Antecedent Facts Relevant to Liability

Unicapital and Plus Builders paid substantial sums to de la Cruz and Consing to purchase halves of the mortgaged property. Subsequent title investigation revealed a different registered title and suggested that the title relied upon by de la Cruz (TCT No. 687599) was spurious. Unicapital demanded return of approximately P41,377,851.48, which Consing and de la Cruz ignored, prompting civil and criminal actions alleging fraud and estafa through falsification of public documents.

Parallel Civil and Criminal Proceedings

Multiple proceedings arose: Pasig civil case (injunctive relief asserting Consing acted as agent of his mother), Makati civil case (recovery and damages by Unicapital), Manila civil case (Plus Builders suit for damages), Makati criminal case (estafa via falsification, Criminal Case No. 00-120), and Cavite criminal case (similar estafa information). The central dispute concerned whether civil actions based on alleged fraud and an action asserting agency amounted to a prejudicial question that would justify suspending criminal proceedings.

Motions to Defer Arraignment and RTC Orders

Consing moved to defer arraignment in the Makati criminal case, asserting the pendency of civil suits presented a prejudicial question. The Makati RTC granted suspension of the criminal proceedings on November 26, 2001, and denied the prosecution’s motion for reconsideration. These RTC orders were the subject of a certiorari petition by the State to the Court of Appeals.

Court of Appeals Initial and Amended Rulings

The CA initially dismissed the State’s certiorari petition and upheld the RTC’s suspension, reasoning that the resolution of the Pasig civil case would determine Consing’s culpability and that judicial notice and avoidance of multiplicity of actions justified suspension. After the Supreme Court’s ruling in G.R. No. 148193 (People v. Consing, Jr.) concluded that an analogous civil action (Plus Builders) was an independent civil action under Article 33 and not a prejudicial question, the CA amended its decision (August 18, 2003) to reverse the RTC suspension and ordered the Makati trial court to proceed with the criminal case.
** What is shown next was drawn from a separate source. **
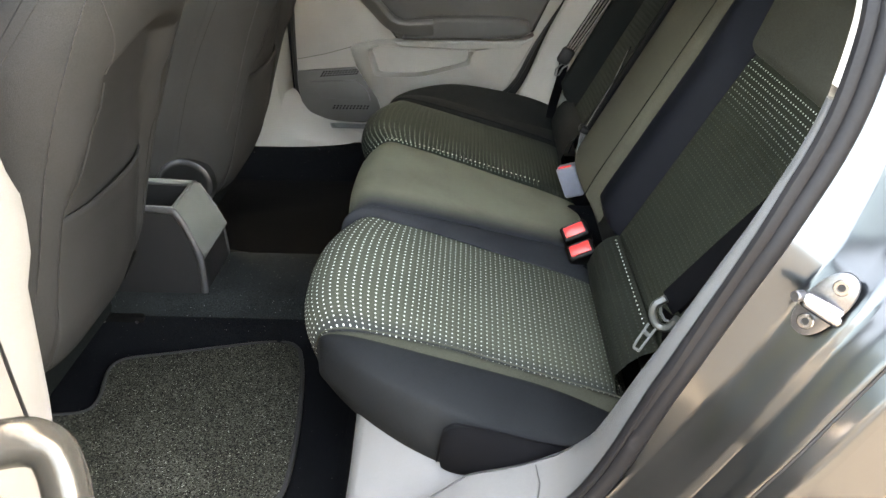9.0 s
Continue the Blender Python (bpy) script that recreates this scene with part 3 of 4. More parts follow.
bench = thing("rear_bench", "dark cloth rear bench seat with pale dotted centre panels", "rear seat", (0.1, MID, 0.36))
PIPE = 0.0013
for mirror in (False, True):
    f_ = far if mirror else tuple
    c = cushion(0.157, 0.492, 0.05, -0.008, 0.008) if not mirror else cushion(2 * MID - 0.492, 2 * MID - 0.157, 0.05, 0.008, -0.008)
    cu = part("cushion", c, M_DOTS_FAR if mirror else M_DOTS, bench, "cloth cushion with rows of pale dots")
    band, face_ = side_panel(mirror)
    # far band and flank take black cloth in place of their shade
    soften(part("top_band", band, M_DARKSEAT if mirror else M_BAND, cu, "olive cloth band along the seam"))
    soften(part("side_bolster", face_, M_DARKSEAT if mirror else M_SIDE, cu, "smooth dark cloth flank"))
    low = [(0.074, 0.020, 0.500), (0.083, 0.013, 0.560), (0.090, 0.0125, 0.571), (0.104, 0.0115, 0.576), (0.16, 0.006, 0.568), (0.22, 0.002, 0.556), (0.28, 0.003, 0.549)]
    part("seam", tube([f_(q) for q in smooth_path(low)], 0.0014, steps=6), M_FLANK, cu)
    skirt = [[(x, ys_, zs), (x, 0.5 * (ys_ + yl) - 0.006, zs - 0.02), (x, yl - 0.004, zm), (x, yl + 0.016, zl)] for x, ys_, zs, yl, zm, zl in ((0.079, 0.016, 0.545, 0.016, 0.508, 0.468), (0.086, 0.0135, 0.562, 0.011, 0.507, 0.464), (0.104, 0.0115, 0.575, 0.004, 0.506, 0.456), (0.16, 0.006, 0.567, -0.003, 0.494, 0.45), (0.22, 0.002, 0.555, -0.006, 0.490, 0.45), (0.28, 0.003, 0.548, -0.006, 0.486, 0.45), (0.35, 0.011, 0.528, -0.001, 0.478, 0.45))]
    soften(part("lower_flank", grid([[f_(q) for q in r] for r in skirt]), M_FLANK, cu, "black lower flank panel"))
    part("piping", tube([f_(q) for q in smooth_path([(-0.116, 0.172, 0.565), (-0.103, 0.161, 0.603), (-0.08, 0.157, 0.619), (-0.03, 0.157, 0.617), (0.09, 0.163, 0.587), (0.24, 0.158, 0.54), (0.37, 0.158, 0.496)])], PIPE, steps=6), M_FLANK if mirror else M_BAND, cu)
for k in range(34):
    x = -0.075 + 0.0105 * k
    part("pale_dot", turned([(0.0, 0.0011), (0.0011, 0.0009), (0.0016, 0.0)], pose(x, 2 * MID - 0.478, lerp(x, (-0.08, -0.068, -0.02, 0.08, 0.18, 0.28), (0.619, 0.625, 0.615, 0.585, 0.553, 0.522)) + 0.0115, 0, 15, 0), 8), M_DOT, bench)
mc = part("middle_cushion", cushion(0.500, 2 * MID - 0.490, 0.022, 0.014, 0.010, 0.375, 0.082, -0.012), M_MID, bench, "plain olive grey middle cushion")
part("middle_side", cushion(0.490, 0.504, 0.02, 0.006, 0.0135, 0.375, -0.01, 0.084), M_STRIP, mc, "navy grey cloth flank")
# Added black block that stands in for the gap's shade.
part("end_cover", box(0.09, 0.13, 0.16, pose(0.425, 0.135, 0.47, 0, 20, 0), 0.02), M_RAIL, bench, "added black filler for the shade beside the backrest")
part("seat_base", box(0.34, 0.98, 0.15, pose(0.21, MID, 0.40), 0.02), M_BLACK, bench)

BACK = Matrix.Translation((0.372, 0, 0.585)) @ Euler((0, radians(27.5), 0)).to_matrix().to_4x4()  # local z runs up the backrest, -x is its front


def back_panel(y0, y1, h0, h1, puff, edge=0.02, uv_top=None, lift=0.0, n=24, hn=26, drop=0.03, corner=0.0, taper=(0.0, 0.0)):
    """A padded panel of the backrest: local x forward is negative."""
    rows, uv = [], []
    for i in range(hn + 1):
        h = h0 + (h1 - h0) * i / hn
        row, ur = [], []
        for k in range(n + 1):
            t = k / n
            cut = corner * max(0, (h - (h1 - corner)) / corner) ** 2 if corner else 0
            s = min(1, max(0, (h - 0.36) / 0.22)) ** 0.85
            a, b = y0 + cut + taper[0] * s, y1 - cut + taper[1] * s
            y = a + (b - a) * t
            d = min(y - a, b - y)
            r = 1 - max(0, 1 - d / edge) ** 2
            v = 1 - max(0, 1 - min(h - h0, h1 - h) / (edge * 1.2)) ** 2
            hump = 1 - abs(2 * t - 1) ** 2.5
            row.append(BACK @ Vector((-lift - puff * hump * v - drop * (min(r, v) - 1), y, h)))
            ur.append(((uv_top - h) if uv_top else h, y))
        rows.append(row)
        uv.append(ur)
    return grid(rows, uv=uv)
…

Supreme Court Precedent (G.R. No. 148193) and Its Application

The Supreme Court in G.R. No. 148193 held that the civil action for damages by Plus Builders was an independent civil action under Article 33 and therefore did not constitute a prejudicial question warranting suspension of the Cavite criminal case; similarly, the Court found the Pasig civil case’s issue—whether Consing was merely an agent of his mother—irrelevant to criminal guilt because an agent can still be criminally liable (e.g., for conspiring or falsifying documents). The CA properly relied on this controlling precedent in amending its own ruling concerning the Makati criminal case.

Legal Standard on Prejudicial Questions and Independent Civil Actions

Under Rule 111 and Article 33 of the Civil Code, civil actions for fraud may be brought independently of criminal prosecutions and require only a preponderance of evidence. A civil action becomes a prejudicial question—and thus may suspend criminal proceedings—only if resolution of the civil case is necessarily determinative of the criminal issue. Where civil actions are of the Article 33 type (defamation, fraud, physical injuries), they are ordinarily independent and cannot operate as prejudicial questions. Moreover, a determination that a person acted as an agent in a civil dispute does not ipso facto preclude criminal liability for the same acts.